Ist die digitale gegenüber der analogen Fotografie Fluch oder Segen für Sie? 

 

Ganz klar ein Segen. Dank der digitale Fotografie kann ich mich mehr wie ein Maler fühlen. Natürlich kann ich figurativ nicht so frei werden wie in der Malerei, aber ich habe viel mehr Möglichkeiten atmosphärisch zu arbeiten, kann viel freier, präziser und subtiler mit Farben, Kontrasten und anderen Aspekten der Bildgestaltung arbeiten, als es in analogen Zeiten jemals der Fall war.

 


Woran erkennt man Ihre Bilder?

 

An der spezifischen Lesbarkeit der Bilder, einer Art haptischen Qualität des Sehens, die ein Berühren der Architektur im Augen-Blick ermöglicht.
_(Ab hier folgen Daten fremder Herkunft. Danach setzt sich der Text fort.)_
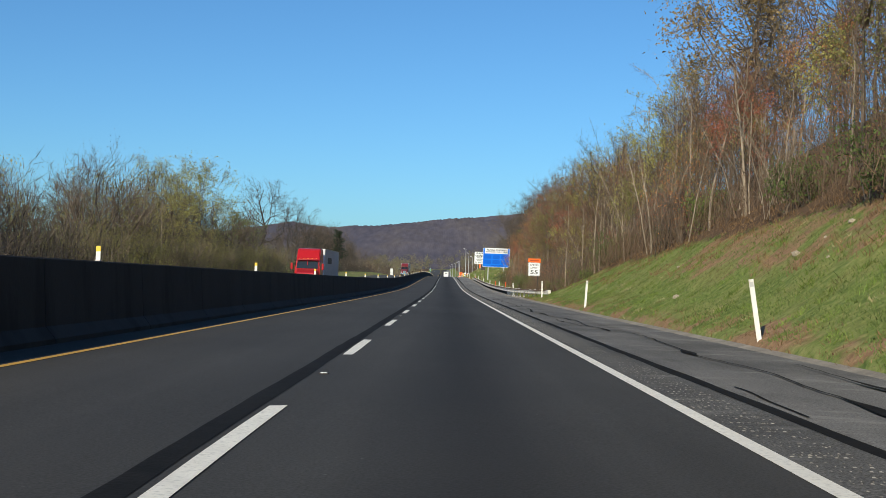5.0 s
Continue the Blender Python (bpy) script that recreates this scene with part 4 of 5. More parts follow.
def plant_all():
    """The trees that can be told apart become things; the rest of the woods is joined."""
    trees = [p for p in PLANTED if "thicket" not in p[0] and not p[5] and 18 < p[2] < 600]
    trees.sort(key=lambda p: abs(p[1]) + (8 if p[1] < 0 else 0) + (10 if "_back" in p[0] else 0))
    single = {id(p) for p in trees[:125]} | {id(p) for p in PLANTED if p[5]}
    joined = {}
    for p in PLANTED:
        key, x, y, s, turn, _, label, kx, ky = p
        pr = PROTO[key]
        m = Matrix.Translation((x, y, ground_z(x, y))) @ pose(0, 0, 0, 0, 0, turn if key != "oak_lean" else 0) @ Matrix.Diagonal((s * kx, s * ky, s, 1))
        if id(p) in single:
            if pr["meshes"] is None:
                pr["meshes"] = []
                for pn, mt, V, F in pr["parts"]:
                    me = bpy.data.meshes.new(pn)
                    me.from_pydata(V.tolist(), [], F.tolist())
                    me.materials.append(M[mt])
                    pr["meshes"].append((pn, me))
            root = tagged(new(pr["name"]), label or pr["label"], "tree" if "tree" in pr["name"] or pr["name"] == "sapling" else "shrub", "trees at the wood's edge" if x > 0 else "trees beyond the far carriageway")
            root.matrix_world = m
            for pn, me in pr["meshes"]:
                ch = new(pn, me)
                ch.parent = root
                if pn == "branchwork":
                    tagged(ch, kind="stuff")
        else:
            side = "undergrowth" if "thicket" in key else ("right_woodland" if x > 0 else "left_woodland")
            R = np.array(m)
            for pn, mt, V, F in pr["parts"]:
                if pn in ("branchwork", "crown", "foliage"):        # loose slivers and leaves: the deeper rows need fewer
                    F = F[:int(len(F) * .36)]
                    V = V[:3 * len(F)]
                joined.setdefault(side, {}).setdefault(mt, []).append((V @ R[:3, :3].T + R[:3, 3], F))
    for side, mats in joined.items():
        me = bpy.data.meshes.new(side)
        Vs, Fs, Is, n = [], [], [], 0
        for k, (mt, lots) in enumerate(mats.items()):
            me.materials.append(M[mt])
            for V, F in lots:
                Vs.append(V); Fs.append(F + n); Is.append(np.full(len(F), k)); n += len(V)
        V, F, I = np.concatenate(Vs), np.concatenate(Fs), np.concatenate(Is)
        me.vertices.add(len(V)); me.loops.add(3 * len(F)); me.polygons.add(len(F))
        me.vertices.foreach_set("co", V.astype(np.float32).ravel())
        me.loops.foreach_set("vertex_index", F.astype(np.int32).ravel())
        me.polygons.foreach_set("loop_start", np.arange(0, 3 * len(F), 3, dtype=np.int32))
        me.polygons.foreach_set("material_index", I.astype(np.int32))
        me.update(calc_edges=True)
        me.validate()
        tagged(new(side, me), "dense brown undergrowth of thin bare stems" if side == "undergrowth" else "deeper rows of mostly bare spring woodland", "undergrowth" if side == "undergrowth" else "woodland", kind="stuff")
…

Meine Bilder führen dazu, dass ein Betrachter verweilt, anstatt schnell zum nächsten Bild zu springen. Der Betrachter liest im Bild und vertieft sich in die Architektur. Meine Bilder ermöglichen eine Erfahrung: die Erfahrung eines bestimmten Aufnahme-Moments während der Seh-Zeit. Es sind fotografische Bildwelten als Transformation: Eine Transformation, mal näher, mal weiter an der Architektur.